New College Featured in 2010 Edition of The Princeton Review’s “The Best 371 Colleges”
New College of Florida has once again been named one of the country’s best institutions for undergraduate education, according to The Princeton Review. The education services company features the school in the new 2010 edition of its popular guidebook, “The Best 371 Colleges.”
This marks the eighth consecutive year that New College has been included in The Princeton Review’s annual “Best Colleges” issue. The school also regularly appears in the Princeton Review’s annual rankings of “Best Value Colleges.”
Only about 15% of America’s 2,500 four-year colleges and two Canadian colleges are profiled in this year’s edition of “The Best 371 Colleges,” which is The Princeton Review’s flagship annual college guide.

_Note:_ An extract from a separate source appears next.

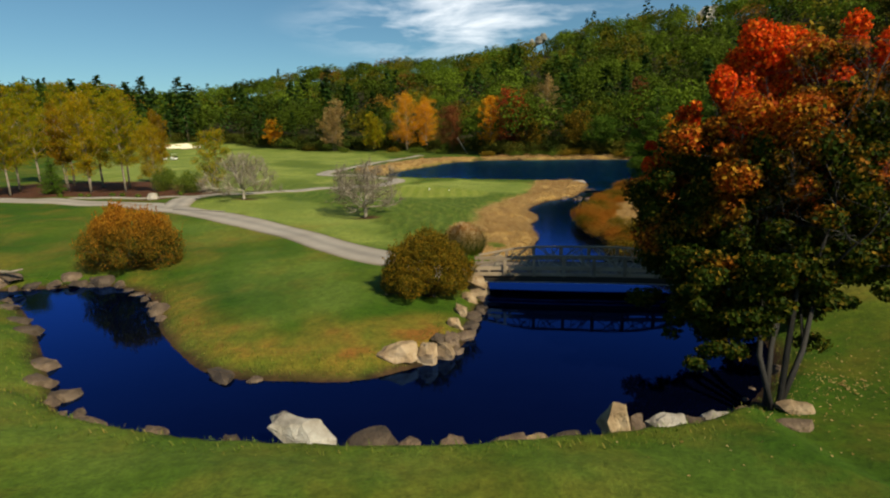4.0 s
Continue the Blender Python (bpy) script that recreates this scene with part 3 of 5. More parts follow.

It includes detailed profiles of the colleges with school rating scores in eight categories, plus ranking lists of top 20 schools in 62 categories based on The Princeton Review’s surveys of students attending the colleges.
Said Robert Franek, The Princeton Review’s vice president for publishing and author of “The Best 371 Colleges,” in announcing New College’s inclusion in the book, “We commend New College of Florida for its outstanding academics, which is the primary criteria for our choice of schools for the book. We make our choices based on institutional data we gather about schools, feedback from students attending them, and input from our staff who visit hundreds of colleges each year.”

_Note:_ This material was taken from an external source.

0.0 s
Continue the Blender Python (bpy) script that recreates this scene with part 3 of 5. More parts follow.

In its profile on New College, The Princeton Review praises the school for its “unique and unconventional” academic program that “provides challenging courses for highly self-motivated students who want a large amount of control over their academic choices.” According to the Review, New College’s emphasis on academic freedom and student engagement means students are “free to do what they please but while also being held to high academic standards.”
In addition to its emphasis on academic and student life, The Princeton Review also includes an array of 62 ranking lists in “The Best 371 Colleges,” each based on its survey of 122,000 students (about 325 per campus on average) attending the colleges in the book. The lists, which range from heady (e.g., Professors Get High Marks) to hedonistic (e.g., Best Party Schools), attract plenty of attention from the news media each year despite The Princeton Review’s claim that its publication should be viewed more for its academic evaluations rather than its sometimes tongue-in-cheek institutional rankings.
Among the ranking lists that New College was included in for 2010 are the following:
- #10 for Professors Get High Marks
- #6 for Great Financial Aid
- #5 for Most Politically Active Students
- #3 for Gay Community Accepted, and
- #2 for Dodgeball Targets, a wink to the College’s lack of intramural athletic programs.
“It is an honor to once again be included in The Princeton Review’s ranking of America’s ‘Best Colleges’,” said New College President Mike Michalson. “With no football team or other athletic programs to garner national attention, it is significant for small, liberal arts colleges like New College to receive the type of recognition for sound academics that publications like The Princeton Review provide.”
“The Best 371 Colleges” is the 18th edition of The Princeton Review’s annual “best colleges” book and is available now in bookstores around the country. The Princeton Review also posts the school profiles and ranking lists in “The Best 371 Colleges” on its website, at which users can read FAQs about the book, the surveys, and the criteria for each of the ratings and rankings included in the guidebook.